If the functions depended on things that can not be known at compile time, I think you would see similar file sizes.

The only reason the code is larger is because the code is in a different translation unit and therefore not available for the optimiser. It is forced to a function call by design. These function calls cannot be optimised away.

functions in a header file can be optimised as the code is available to the current translation unit.

PaulS:
If the functions depended on things that can not be known at compile time, I think you would see similar file sizes.

Good point! This test code:

#include <Arduino.h>

long foo() {return random(1, 1000);}
long bar;

void setup() {
  bar = foo();
}

void loop() {
  bar++;
}

... and the corresponding case using #include (which I omit as it's obvious) produce same code sizes OMM (Arduino 1.0, Mega board).

pYro_65:
functions in a header file can be optimised as the code is available to the current translation unit.

Don't think so.
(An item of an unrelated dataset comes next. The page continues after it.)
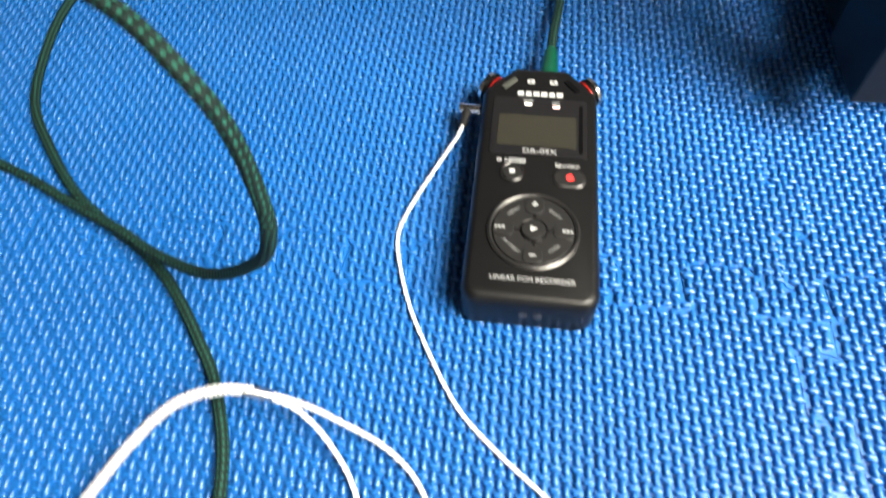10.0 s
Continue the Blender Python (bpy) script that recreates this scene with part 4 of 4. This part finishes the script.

The compiler does not know the code (definition) of a function included via header file. The compiler gets the locations of the header files (option -I), but not the corresponding implementations.

Indeed! So actually I've stated my question the wrong way around: it's not getting bigger when putting things in multiple files, no, that's the regular expected size. And depending on the code, it's possible it gets even smaller when putting everything together in 1 file, because the compiler may then be able to optimize things even more. Neat!